• [TASK OBJECTIVE]:
Repeat the listing below in full, exactly as it stands.

• [MATERIAL]:
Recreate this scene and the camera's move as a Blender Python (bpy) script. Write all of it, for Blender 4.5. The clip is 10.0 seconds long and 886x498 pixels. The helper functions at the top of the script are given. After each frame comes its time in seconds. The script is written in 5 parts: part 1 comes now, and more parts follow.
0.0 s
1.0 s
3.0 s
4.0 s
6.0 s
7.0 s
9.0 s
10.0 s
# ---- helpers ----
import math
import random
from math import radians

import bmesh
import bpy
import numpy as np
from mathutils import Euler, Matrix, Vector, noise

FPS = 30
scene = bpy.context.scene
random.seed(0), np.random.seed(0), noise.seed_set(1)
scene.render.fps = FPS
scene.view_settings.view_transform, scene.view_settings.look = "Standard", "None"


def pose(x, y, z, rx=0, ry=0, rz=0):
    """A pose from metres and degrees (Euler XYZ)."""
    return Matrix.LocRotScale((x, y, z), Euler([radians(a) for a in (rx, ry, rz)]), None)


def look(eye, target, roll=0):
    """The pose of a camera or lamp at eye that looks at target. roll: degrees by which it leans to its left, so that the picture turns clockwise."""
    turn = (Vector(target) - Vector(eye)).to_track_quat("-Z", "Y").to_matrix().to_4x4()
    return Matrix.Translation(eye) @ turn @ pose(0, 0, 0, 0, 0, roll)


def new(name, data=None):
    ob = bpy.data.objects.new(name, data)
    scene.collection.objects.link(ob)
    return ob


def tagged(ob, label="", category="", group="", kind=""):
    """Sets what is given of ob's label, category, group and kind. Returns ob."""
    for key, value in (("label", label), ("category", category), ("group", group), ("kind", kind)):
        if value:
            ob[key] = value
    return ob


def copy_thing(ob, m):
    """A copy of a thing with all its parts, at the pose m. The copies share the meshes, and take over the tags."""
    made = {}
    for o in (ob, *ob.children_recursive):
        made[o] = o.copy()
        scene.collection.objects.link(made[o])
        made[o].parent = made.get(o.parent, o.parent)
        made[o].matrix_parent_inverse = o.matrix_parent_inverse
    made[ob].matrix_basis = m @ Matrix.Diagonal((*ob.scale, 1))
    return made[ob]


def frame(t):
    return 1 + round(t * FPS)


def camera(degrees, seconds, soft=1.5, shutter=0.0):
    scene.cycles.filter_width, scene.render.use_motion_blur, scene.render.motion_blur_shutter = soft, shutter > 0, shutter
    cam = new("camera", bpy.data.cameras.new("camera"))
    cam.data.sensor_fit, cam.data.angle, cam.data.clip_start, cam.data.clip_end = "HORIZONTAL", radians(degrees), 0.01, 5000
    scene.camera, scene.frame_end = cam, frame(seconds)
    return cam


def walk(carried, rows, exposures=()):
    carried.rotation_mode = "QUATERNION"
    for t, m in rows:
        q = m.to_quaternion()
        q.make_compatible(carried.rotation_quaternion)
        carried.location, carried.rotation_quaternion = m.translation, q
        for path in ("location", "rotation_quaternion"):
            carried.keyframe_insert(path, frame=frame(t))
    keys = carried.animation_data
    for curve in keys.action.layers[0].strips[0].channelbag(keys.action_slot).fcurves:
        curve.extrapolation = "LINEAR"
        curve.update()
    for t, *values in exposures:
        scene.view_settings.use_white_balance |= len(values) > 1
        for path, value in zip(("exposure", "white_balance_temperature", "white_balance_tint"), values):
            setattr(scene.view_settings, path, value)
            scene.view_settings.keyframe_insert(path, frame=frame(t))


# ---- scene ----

• [SOLUTION FOR THIS TASK]:
Recreate this scene and the camera's move as a Blender Python (bpy) script. Write all of it, for Blender 4.5. The clip is 10.0 seconds long and 886x498 pixels. The helper functions at the top of the script are given. After each frame comes its time in seconds. The script is written in 5 parts: part 1 comes now, and more parts follow.
0.0 s
1.0 s
3.0 s
4.0 s
6.0 s
7.0 s
9.0 s
10.0 s
# ---- helpers ----
import math
import random
from math import radians

import bmesh
import bpy
import numpy as np
from mathutils import Euler, Matrix, Vector, noise

FPS = 30
scene = bpy.context.scene
random.seed(0), np.random.seed(0), noise.seed_set(1)
scene.render.fps = FPS
scene.view_settings.view_transform, scene.view_settings.look = "Standard", "None"


def pose(x, y, z, rx=0, ry=0, rz=0):
    """A pose from metres and degrees (Euler XYZ)."""
    return Matrix.LocRotScale((x, y, z), Euler([radians(a) for a in (rx, ry, rz)]), None)


def look(eye, target, roll=0):
    """The pose of a camera or lamp at eye that looks at target. roll: degrees by which it leans to its left, so that the picture turns clockwise."""
    turn = (Vector(target) - Vector(eye)).to_track_quat("-Z", "Y").to_matrix().to_4x4()
    return Matrix.Translation(eye) @ turn @ pose(0, 0, 0, 0, 0, roll)


def new(name, data=None):
    ob = bpy.data.objects.new(name, data)
    scene.collection.objects.link(ob)
    return ob


def tagged(ob, label="", category="", group="", kind=""):
    """Sets what is given of ob's label, category, group and kind. Returns ob."""
    for key, value in (("label", label), ("category", category), ("group", group), ("kind", kind)):
        if value:
            ob[key] = value
    return ob


def copy_thing(ob, m):
    """A copy of a thing with all its parts, at the pose m. The copies share the meshes, and take over the tags."""
    made = {}
    for o in (ob, *ob.children_recursive):
        made[o] = o.copy()
        scene.collection.objects.link(made[o])
        made[o].parent = made.get(o.parent, o.parent)
        made[o].matrix_parent_inverse = o.matrix_parent_inverse
    made[ob].matrix_basis = m @ Matrix.Diagonal((*ob.scale, 1))
    return made[ob]


def frame(t):
    return 1 + round(t * FPS)


def camera(degrees, seconds, soft=1.5, shutter=0.0):
    scene.cycles.filter_width, scene.render.use_motion_blur, scene.render.motion_blur_shutter = soft, shutter > 0, shutter
    cam = new("camera", bpy.data.cameras.new("camera"))
    cam.data.sensor_fit, cam.data.angle, cam.data.clip_start, cam.data.clip_end = "HORIZONTAL", radians(degrees), 0.01, 5000
    scene.camera, scene.frame_end = cam, frame(seconds)
    return cam


def walk(carried, rows, exposures=()):
    carried.rotation_mode = "QUATERNION"
    for t, m in rows:
        q = m.to_quaternion()
        q.make_compatible(carried.rotation_quaternion)
        carried.location, carried.rotation_quaternion = m.translation, q
        for path in ("location", "rotation_quaternion"):
            carried.keyframe_insert(path, frame=frame(t))
    keys = carried.animation_data
    for curve in keys.action.layers[0].strips[0].channelbag(keys.action_slot).fcurves:
        curve.extrapolation = "LINEAR"
        curve.update()
    for t, *values in exposures:
        scene.view_settings.use_white_balance |= len(values) > 1
        for path, value in zip(("exposure", "white_balance_temperature", "white_balance_tint"), values):
            setattr(scene.view_settings, path, value)
            scene.view_settings.keyframe_insert(path, frame=frame(t))


# ---- scene ----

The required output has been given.